## GIVEN TASK:
Reproduce the listing exactly and skip over any pictures.

## RECORDED INFORMATION:

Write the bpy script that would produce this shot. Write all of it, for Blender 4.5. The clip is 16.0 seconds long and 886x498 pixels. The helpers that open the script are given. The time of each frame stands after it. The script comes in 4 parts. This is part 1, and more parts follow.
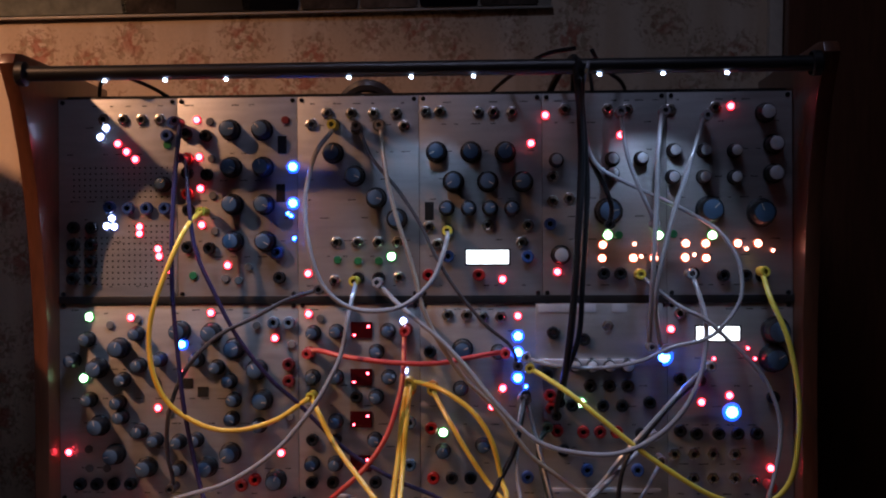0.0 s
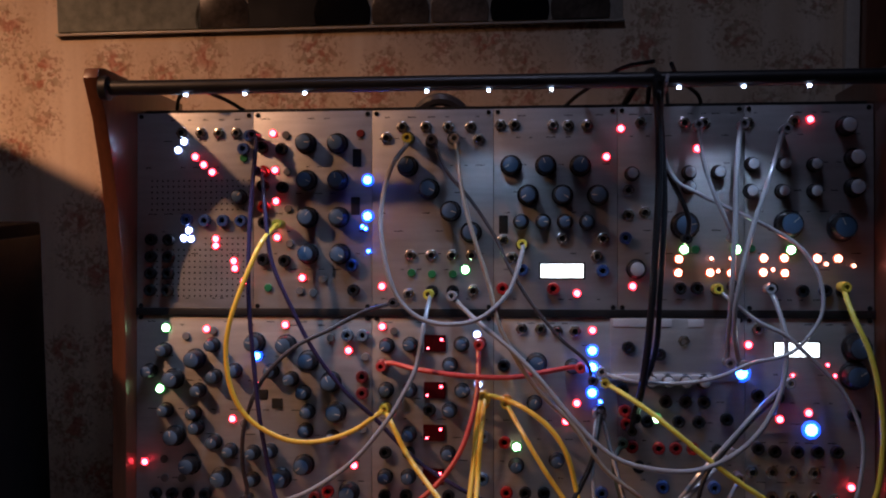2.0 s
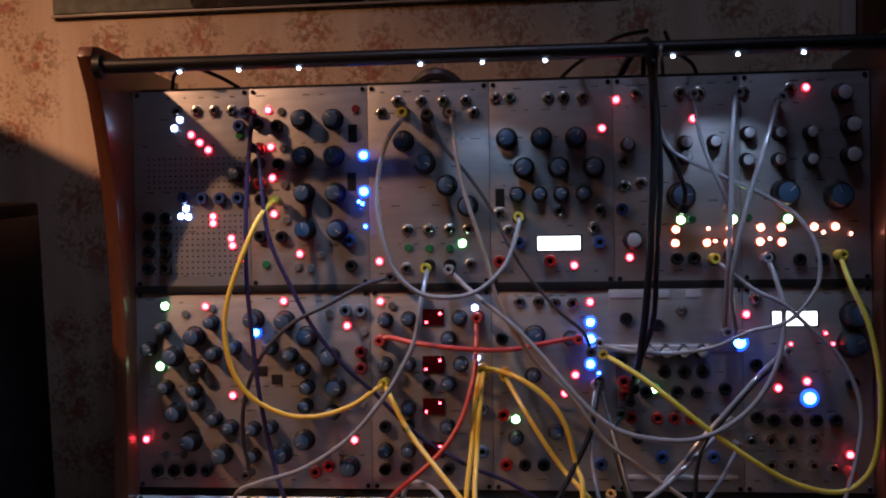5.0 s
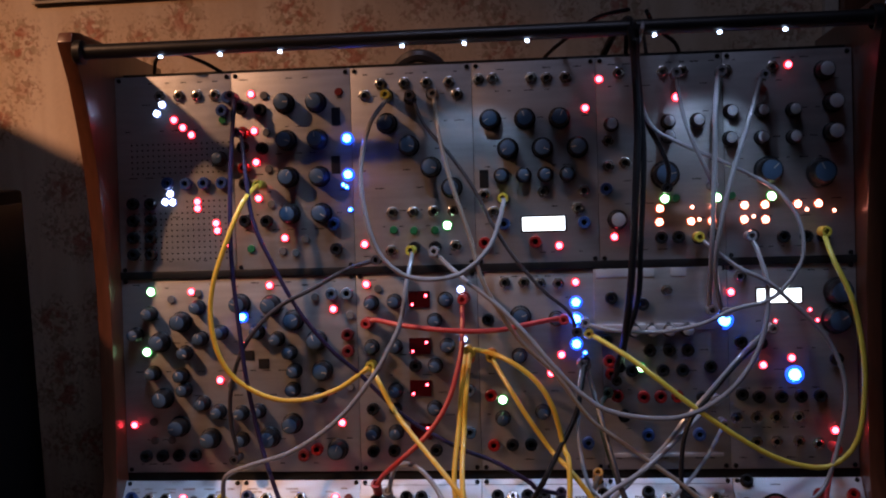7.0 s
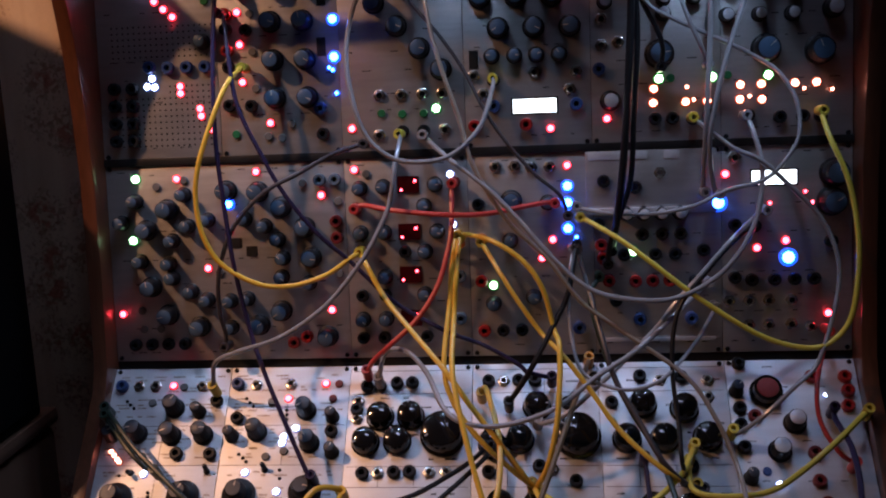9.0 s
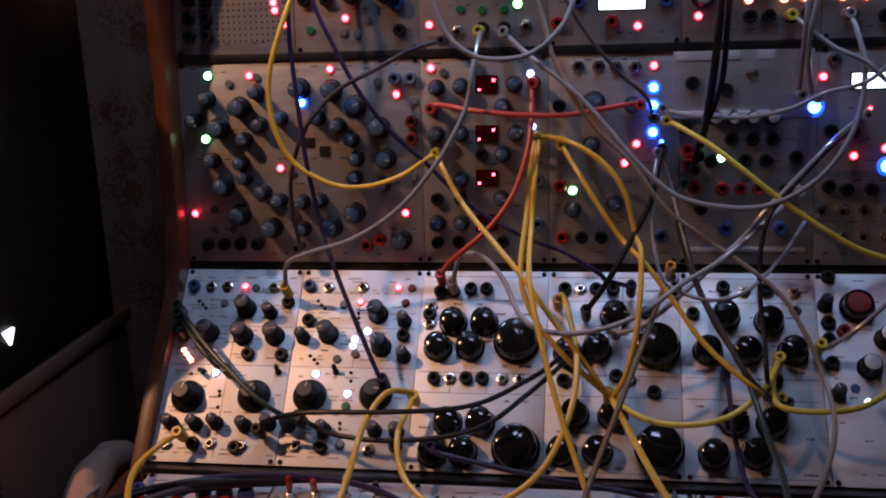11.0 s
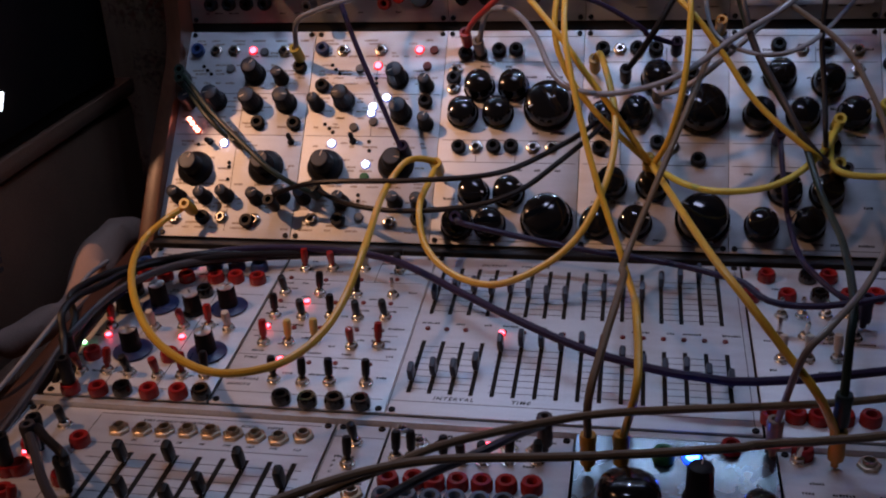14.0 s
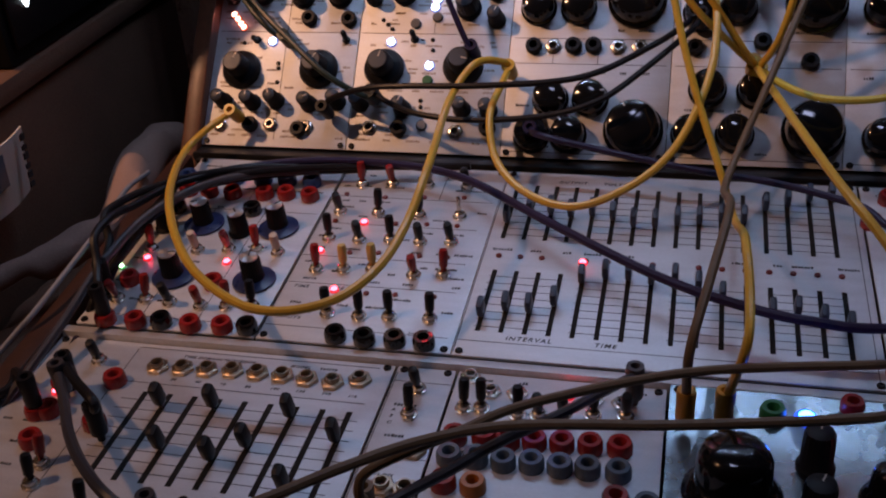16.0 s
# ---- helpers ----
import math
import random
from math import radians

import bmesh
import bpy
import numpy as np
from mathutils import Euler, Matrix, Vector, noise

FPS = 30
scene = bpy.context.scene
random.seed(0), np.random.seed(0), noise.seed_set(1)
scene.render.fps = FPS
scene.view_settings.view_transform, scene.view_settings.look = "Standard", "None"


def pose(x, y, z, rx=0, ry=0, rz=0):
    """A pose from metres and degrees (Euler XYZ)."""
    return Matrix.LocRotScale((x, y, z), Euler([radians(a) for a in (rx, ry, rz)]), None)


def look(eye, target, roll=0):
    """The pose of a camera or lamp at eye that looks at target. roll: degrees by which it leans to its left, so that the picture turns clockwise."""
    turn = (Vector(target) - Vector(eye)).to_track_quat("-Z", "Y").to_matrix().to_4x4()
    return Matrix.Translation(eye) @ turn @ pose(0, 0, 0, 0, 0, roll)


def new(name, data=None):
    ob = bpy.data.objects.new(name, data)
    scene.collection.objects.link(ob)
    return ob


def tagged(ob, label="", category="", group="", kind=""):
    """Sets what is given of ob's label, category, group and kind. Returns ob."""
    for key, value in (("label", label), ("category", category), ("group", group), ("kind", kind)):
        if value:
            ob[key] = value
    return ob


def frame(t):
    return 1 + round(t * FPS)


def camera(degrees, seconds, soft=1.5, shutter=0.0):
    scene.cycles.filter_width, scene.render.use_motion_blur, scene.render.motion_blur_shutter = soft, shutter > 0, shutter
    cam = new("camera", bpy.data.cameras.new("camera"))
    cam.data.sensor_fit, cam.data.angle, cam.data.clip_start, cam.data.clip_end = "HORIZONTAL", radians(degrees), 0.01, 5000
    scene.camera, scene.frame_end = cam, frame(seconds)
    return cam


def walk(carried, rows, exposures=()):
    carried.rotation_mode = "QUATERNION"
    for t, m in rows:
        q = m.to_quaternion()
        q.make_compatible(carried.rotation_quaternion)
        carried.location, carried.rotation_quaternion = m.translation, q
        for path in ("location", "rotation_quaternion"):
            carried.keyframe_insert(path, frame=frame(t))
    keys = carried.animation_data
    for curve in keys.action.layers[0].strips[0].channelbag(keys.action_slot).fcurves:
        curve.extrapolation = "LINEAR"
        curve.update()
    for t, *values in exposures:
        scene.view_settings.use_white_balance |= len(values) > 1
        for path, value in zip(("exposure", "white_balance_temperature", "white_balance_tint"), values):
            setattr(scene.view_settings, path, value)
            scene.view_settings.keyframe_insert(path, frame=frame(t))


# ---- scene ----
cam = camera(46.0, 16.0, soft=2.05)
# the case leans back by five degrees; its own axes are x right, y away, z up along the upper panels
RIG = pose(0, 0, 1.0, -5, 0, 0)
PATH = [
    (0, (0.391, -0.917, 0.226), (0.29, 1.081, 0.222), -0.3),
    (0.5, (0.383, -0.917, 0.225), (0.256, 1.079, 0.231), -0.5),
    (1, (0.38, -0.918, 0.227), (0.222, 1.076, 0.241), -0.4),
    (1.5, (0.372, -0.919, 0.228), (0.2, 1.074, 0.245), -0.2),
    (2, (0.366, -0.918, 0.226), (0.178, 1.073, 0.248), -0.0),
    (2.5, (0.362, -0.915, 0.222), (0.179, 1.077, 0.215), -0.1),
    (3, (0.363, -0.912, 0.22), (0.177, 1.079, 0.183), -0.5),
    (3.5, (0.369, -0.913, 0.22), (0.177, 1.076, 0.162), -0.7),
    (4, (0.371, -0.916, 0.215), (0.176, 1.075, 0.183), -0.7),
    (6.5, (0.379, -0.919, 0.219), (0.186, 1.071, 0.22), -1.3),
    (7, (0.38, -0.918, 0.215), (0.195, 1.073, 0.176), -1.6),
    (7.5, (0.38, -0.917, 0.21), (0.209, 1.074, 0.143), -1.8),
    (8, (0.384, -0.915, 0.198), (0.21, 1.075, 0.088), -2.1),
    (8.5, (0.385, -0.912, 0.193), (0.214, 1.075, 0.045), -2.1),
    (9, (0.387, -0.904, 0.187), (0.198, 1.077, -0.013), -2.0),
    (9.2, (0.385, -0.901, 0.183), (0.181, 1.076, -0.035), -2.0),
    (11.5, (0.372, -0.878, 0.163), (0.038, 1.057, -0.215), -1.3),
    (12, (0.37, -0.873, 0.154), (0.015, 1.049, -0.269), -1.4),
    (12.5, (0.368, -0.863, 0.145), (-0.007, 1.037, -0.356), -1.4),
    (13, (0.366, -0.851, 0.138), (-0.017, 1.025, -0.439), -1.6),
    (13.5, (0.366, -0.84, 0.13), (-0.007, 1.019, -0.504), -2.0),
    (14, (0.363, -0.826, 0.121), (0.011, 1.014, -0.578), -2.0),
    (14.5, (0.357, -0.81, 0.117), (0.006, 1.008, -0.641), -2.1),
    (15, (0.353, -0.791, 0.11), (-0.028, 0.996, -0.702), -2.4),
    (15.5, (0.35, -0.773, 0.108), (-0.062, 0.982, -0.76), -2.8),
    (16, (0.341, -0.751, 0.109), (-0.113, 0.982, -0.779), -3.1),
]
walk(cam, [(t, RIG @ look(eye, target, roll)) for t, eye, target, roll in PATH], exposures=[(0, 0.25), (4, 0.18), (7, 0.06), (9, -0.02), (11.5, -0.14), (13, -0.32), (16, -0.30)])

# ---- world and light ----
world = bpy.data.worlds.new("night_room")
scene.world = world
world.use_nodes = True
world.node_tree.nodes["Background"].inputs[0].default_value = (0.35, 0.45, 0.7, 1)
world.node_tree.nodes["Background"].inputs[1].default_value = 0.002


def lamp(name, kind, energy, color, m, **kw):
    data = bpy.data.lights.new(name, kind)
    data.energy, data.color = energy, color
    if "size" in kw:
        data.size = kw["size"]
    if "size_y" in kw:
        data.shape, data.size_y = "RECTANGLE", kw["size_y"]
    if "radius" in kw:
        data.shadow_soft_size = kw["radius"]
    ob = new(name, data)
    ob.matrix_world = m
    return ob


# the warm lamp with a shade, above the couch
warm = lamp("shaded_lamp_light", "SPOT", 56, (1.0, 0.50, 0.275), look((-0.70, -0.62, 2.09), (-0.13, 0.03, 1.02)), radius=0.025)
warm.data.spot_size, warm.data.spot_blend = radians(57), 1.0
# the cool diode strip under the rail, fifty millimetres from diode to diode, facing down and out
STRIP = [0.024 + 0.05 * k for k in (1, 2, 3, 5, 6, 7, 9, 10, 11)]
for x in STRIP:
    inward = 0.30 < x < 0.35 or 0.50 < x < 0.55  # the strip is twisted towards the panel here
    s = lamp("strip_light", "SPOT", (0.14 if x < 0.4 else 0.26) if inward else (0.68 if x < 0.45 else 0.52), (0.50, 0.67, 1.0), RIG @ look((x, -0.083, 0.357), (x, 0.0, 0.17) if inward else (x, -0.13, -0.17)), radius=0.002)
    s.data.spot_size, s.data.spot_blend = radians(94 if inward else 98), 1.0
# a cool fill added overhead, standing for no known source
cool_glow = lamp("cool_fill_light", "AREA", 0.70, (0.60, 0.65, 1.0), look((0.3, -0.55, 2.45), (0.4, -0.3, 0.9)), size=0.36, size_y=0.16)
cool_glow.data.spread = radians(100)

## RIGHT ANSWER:
Write the bpy script that would produce this shot. Write all of it, for Blender 4.5. The clip is 16.0 seconds long and 886x498 pixels. The helpers that open the script are given. The time of each frame stands after it. The script comes in 4 parts. This is part 1, and more parts follow.
0.0 s
2.0 s
5.0 s
7.0 s
9.0 s
11.0 s
14.0 s
16.0 s
# ---- helpers ----
import math
import random
from math import radians

import bmesh
import bpy
import numpy as np
from mathutils import Euler, Matrix, Vector, noise

FPS = 30
scene = bpy.context.scene
random.seed(0), np.random.seed(0), noise.seed_set(1)
scene.render.fps = FPS
scene.view_settings.view_transform, scene.view_settings.look = "Standard", "None"


def pose(x, y, z, rx=0, ry=0, rz=0):
    """A pose from metres and degrees (Euler XYZ)."""
    return Matrix.LocRotScale((x, y, z), Euler([radians(a) for a in (rx, ry, rz)]), None)


def look(eye, target, roll=0):
    """The pose of a camera or lamp at eye that looks at target. roll: degrees by which it leans to its left, so that the picture turns clockwise."""
    turn = (Vector(target) - Vector(eye)).to_track_quat("-Z", "Y").to_matrix().to_4x4()
    return Matrix.Translation(eye) @ turn @ pose(0, 0, 0, 0, 0, roll)


def new(name, data=None):
    ob = bpy.data.objects.new(name, data)
    scene.collection.objects.link(ob)
    return ob


def tagged(ob, label="", category="", group="", kind=""):
    """Sets what is given of ob's label, category, group and kind. Returns ob."""
    for key, value in (("label", label), ("category", category), ("group", group), ("kind", kind)):
        if value:
            ob[key] = value
    return ob


def frame(t):
    return 1 + round(t * FPS)


def camera(degrees, seconds, soft=1.5, shutter=0.0):
    scene.cycles.filter_width, scene.render.use_motion_blur, scene.render.motion_blur_shutter = soft, shutter > 0, shutter
    cam = new("camera", bpy.data.cameras.new("camera"))
    cam.data.sensor_fit, cam.data.angle, cam.data.clip_start, cam.data.clip_end = "HORIZONTAL", radians(degrees), 0.01, 5000
    scene.camera, scene.frame_end = cam, frame(seconds)
    return cam


def walk(carried, rows, exposures=()):
    carried.rotation_mode = "QUATERNION"
    for t, m in rows:
        q = m.to_quaternion()
        q.make_compatible(carried.rotation_quaternion)
        carried.location, carried.rotation_quaternion = m.translation, q
        for path in ("location", "rotation_quaternion"):
            carried.keyframe_insert(path, frame=frame(t))
    keys = carried.animation_data
    for curve in keys.action.layers[0].strips[0].channelbag(keys.action_slot).fcurves:
        curve.extrapolation = "LINEAR"
        curve.update()
    for t, *values in exposures:
        scene.view_settings.use_white_balance |= len(values) > 1
        for path, value in zip(("exposure", "white_balance_temperature", "white_balance_tint"), values):
            setattr(scene.view_settings, path, value)
            scene.view_settings.keyframe_insert(path, frame=frame(t))


# ---- scene ----
cam = camera(46.0, 16.0, soft=2.05)
# the case leans back by five degrees; its own axes are x right, y away, z up along the upper panels
RIG = pose(0, 0, 1.0, -5, 0, 0)
PATH = [
    (0, (0.391, -0.917, 0.226), (0.29, 1.081, 0.222), -0.3),
    (0.5, (0.383, -0.917, 0.225), (0.256, 1.079, 0.231), -0.5),
    (1, (0.38, -0.918, 0.227), (0.222, 1.076, 0.241), -0.4),
    (1.5, (0.372, -0.919, 0.228), (0.2, 1.074, 0.245), -0.2),
    (2, (0.366, -0.918, 0.226), (0.178, 1.073, 0.248), -0.0),
    (2.5, (0.362, -0.915, 0.222), (0.179, 1.077, 0.215), -0.1),
    (3, (0.363, -0.912, 0.22), (0.177, 1.079, 0.183), -0.5),
    (3.5, (0.369, -0.913, 0.22), (0.177, 1.076, 0.162), -0.7),
    (4, (0.371, -0.916, 0.215), (0.176, 1.075, 0.183), -0.7),
    (6.5, (0.379, -0.919, 0.219), (0.186, 1.071, 0.22), -1.3),
    (7, (0.38, -0.918, 0.215), (0.195, 1.073, 0.176), -1.6),
    (7.5, (0.38, -0.917, 0.21), (0.209, 1.074, 0.143), -1.8),
    (8, (0.384, -0.915, 0.198), (0.21, 1.075, 0.088), -2.1),
    (8.5, (0.385, -0.912, 0.193), (0.214, 1.075, 0.045), -2.1),
    (9, (0.387, -0.904, 0.187), (0.198, 1.077, -0.013), -2.0),
    (9.2, (0.385, -0.901, 0.183), (0.181, 1.076, -0.035), -2.0),
    (11.5, (0.372, -0.878, 0.163), (0.038, 1.057, -0.215), -1.3),
    (12, (0.37, -0.873, 0.154), (0.015, 1.049, -0.269), -1.4),
    (12.5, (0.368, -0.863, 0.145), (-0.007, 1.037, -0.356), -1.4),
    (13, (0.366, -0.851, 0.138), (-0.017, 1.025, -0.439), -1.6),
    (13.5, (0.366, -0.84, 0.13), (-0.007, 1.019, -0.504), -2.0),
    (14, (0.363, -0.826, 0.121), (0.011, 1.014, -0.578), -2.0),
    (14.5, (0.357, -0.81, 0.117), (0.006, 1.008, -0.641), -2.1),
    (15, (0.353, -0.791, 0.11), (-0.028, 0.996, -0.702), -2.4),
    (15.5, (0.35, -0.773, 0.108), (-0.062, 0.982, -0.76), -2.8),
    (16, (0.341, -0.751, 0.109), (-0.113, 0.982, -0.779), -3.1),
]
walk(cam, [(t, RIG @ look(eye, target, roll)) for t, eye, target, roll in PATH], exposures=[(0, 0.25), (4, 0.18), (7, 0.06), (9, -0.02), (11.5, -0.14), (13, -0.32), (16, -0.30)])

# ---- world and light ----
world = bpy.data.worlds.new("night_room")
scene.world = world
world.use_nodes = True
world.node_tree.nodes["Background"].inputs[0].default_value = (0.35, 0.45, 0.7, 1)
world.node_tree.nodes["Background"].inputs[1].default_value = 0.002


def lamp(name, kind, energy, color, m, **kw):
    data = bpy.data.lights.new(name, kind)
    data.energy, data.color = energy, color
    if "size" in kw:
        data.size = kw["size"]
    if "size_y" in kw:
        data.shape, data.size_y = "RECTANGLE", kw["size_y"]
    if "radius" in kw:
        data.shadow_soft_size = kw["radius"]
    ob = new(name, data)
    ob.matrix_world = m
    return ob


# the warm lamp with a shade, above the couch
warm = lamp("shaded_lamp_light", "SPOT", 56, (1.0, 0.50, 0.275), look((-0.70, -0.62, 2.09), (-0.13, 0.03, 1.02)), radius=0.025)
warm.data.spot_size, warm.data.spot_blend = radians(57), 1.0
# the cool diode strip under the rail, fifty millimetres from diode to diode, facing down and out
STRIP = [0.024 + 0.05 * k for k in (1, 2, 3, 5, 6, 7, 9, 10, 11)]
for x in STRIP:
    inward = 0.30 < x < 0.35 or 0.50 < x < 0.55  # the strip is twisted towards the panel here
    s = lamp("strip_light", "SPOT", (0.14 if x < 0.4 else 0.26) if inward else (0.68 if x < 0.45 else 0.52), (0.50, 0.67, 1.0), RIG @ look((x, -0.083, 0.357), (x, 0.0, 0.17) if inward else (x, -0.13, -0.17)), radius=0.002)
    s.data.spot_size, s.data.spot_blend = radians(94 if inward else 98), 1.0
# a cool fill added overhead, standing for no known source
cool_glow = lamp("cool_fill_light", "AREA", 0.70, (0.60, 0.65, 1.0), look((0.3, -0.55, 2.45), (0.4, -0.3, 0.9)), size=0.36, size_y=0.16)
cool_glow.data.spread = radians(100)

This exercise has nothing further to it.